The panoramic stitching software Hugin 0.8.0 version has been
released, and once again creating panoramic images has become
smoother. Being  a faithful user since years, convinced by the virtues
and merits of this programme suite - and one should know about the
Panotools and Enblend engines under the hood as well - I am happy to
see the improvements from the last months put together into the
current release.

Sometime in 2005 my new camera came with a piece of stitching
software, and although I shall not mention any names, that piece was
crap. Really. So I was looking around, and rather sooner than later
came across what was then Hugin 0.5beta. It was already doing a
reasonable job then. One can learn quite a lot how software and
commerce do work, quite often not to the benefit of the user, but
instructive as this may be, let's leave these aspects alone for now
and look at much more pleasant things, Hugin's achievements that is.

Remember the days when you could still see the seam lines in a
panoramic image? Even Hugin's output did show such seams, although not
as badly as others, and at least the alignment was about right. But
already then there was this extra piece of software called Enblend
which could do away with seam lines most of the time. And with the
quailty bar rising, I discovered that panoramic images did benefit if
one corrected the vignetting before feeding images into Hugin,
although these external programmes could cause banding in the image in
exchange for removing the vignetting.

Then came the introduction of vignetting correction within Hugin.
First it was a simple add-on window, and one had to provide either the
parameters or a flatfield by oneself. But no longer had one to pre-
process the images, so on top of the original images the pto file was
all that was needed to revisit a stitch if one wished to do so at a
later time. And the next step was that Hugin was empowered to compute
the vignetting correction out of the image material itself. It already
did so for the lense parameters, and this self-contained parameter
determination is pretty damn useful.

Enblend was there as well. It has picked up processing speed since
then, beyond the CPU speeds getting faster. And it has become smarter.
There always is a seam line between images, although with Enblend you
usually do not see it. In the few cases where one did, one could
resort to editing the alpha channels of the intermediate image files.
Still manual intervention. But then Enblend got that extra bit smarter
with the capability not to determine the seam from geometry only, but
to look at the image content to find a good placement, a seam line
across areas where the images to be stitched differ as little as
possible.

A fair number of technical improvements has happened as well. Remember
the times when the output was TIFF, large TIFF files into and out of
Enblend?
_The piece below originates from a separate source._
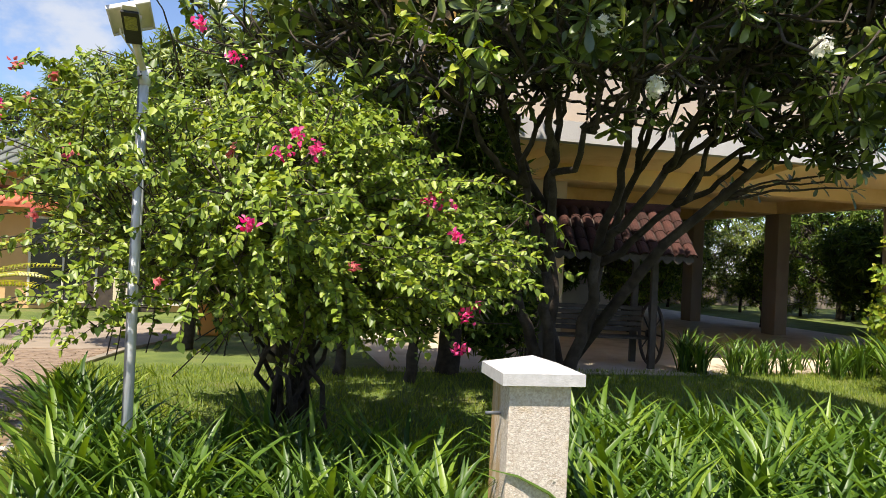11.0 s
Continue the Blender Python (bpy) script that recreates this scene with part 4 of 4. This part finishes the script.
part("roof_frame", make_mesh("roof_frame", [(-1.3, -0.75, 1.66), (1.3, -0.75, 1.66), (1.3, 0.75, 1.66), (-1.3, 0.75, 1.66), (-1.3, 0, 2.36), (1.3, 0, 2.36), (-1.3, -0.75, 1.72), (1.3, -0.75, 1.72), (1.3, 0.75, 1.72), (-1.3, 0.75, 1.72), (-1.3, 0, 2.42), (1.3, 0, 2.42)],
    [(0, 1, 5, 4), (2, 3, 4, 5), (6, 10, 11, 7), (8, 11, 10, 9), (0, 6, 7, 1), (2, 8, 9, 3), (0, 4, 10, 6), (4, 3, 9, 10), (1, 7, 11, 5), (5, 11, 8, 2)], WOOD), bench)


scallops = [(-1.3, 1.70)] + [(-1.3 + 2.6 * k / 96, 1.655 - 0.06 * abs(math.sin(math.pi * k / 6))) for k in range(97)] + [(1.3, 1.70)]
count = len(scallops)
part("scalloped_trim", make_mesh("scalloped_trim", [(x, -0.775, z) for x, z in scallops] + [(x, -0.755, z) for x, z in scallops],
    [tuple(range(count)), tuple(range(count, 2 * count))[::-1]] + [(k, k + count, (k + 1) % count + count, (k + 1) % count) for k in range(count)], WOOD), bench, "scalloped wooden eaves trim")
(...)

Some changes had to wait for their time, for instance the LZW
algorithm lost its shackles when finally the patent expired, and one
could think about using compressed TIFFs without perils. There are now
compressed cropped TIFFs saving on memory and hard drive space, and
JPEG is now possible as well hence one saves evoking a converter
program after the Hugin run.

Improvements on the GUI side? Yes indeed! Most recently the
introduction of a fast interactive preview. And fast really means in
real time. Even better, this new preview has some added features, and
personally I do like the cropping tool which allows me to select the
rectangular frame I want to have for the output JPEG image. It means
Hugin is a one stop shop for panoramic image creation in most cases.

Of course there are still some small quirks. I am confident the
thriving Hugin community will iron them out in due course. And surely
there are features I have not mentioned. Enfuse opening the door into
HDR, perspective correction of single photos, proper interpolating
algorithms, a wide choice of output perspectives to choose from, and
more. And certainly there are several aspects which deserve my
constructive criticism, and I plan to write these down in due course.
But I have left the most important thing for last, and that is:

Hugin is free. It is not a piece that sellers try to strip of features
and then endeavour to sell to you at a premium. Being free software
means that most probably Hugin is here to stay. You may even compile
and modify your own copy if you deam it necessary. And the aspect I
want to look at last: I have Hugin 0.8.0 (well, the release candidate)
running on both Windows XP and Mac OSX Tiger, with Hugin looking
pretty much the same on these different platforms, and I am looking
forward to seeing  the 0.7.0 to 0.8.0 upgrade on my debian Linux box.
But whatever the platform, Hugin is there.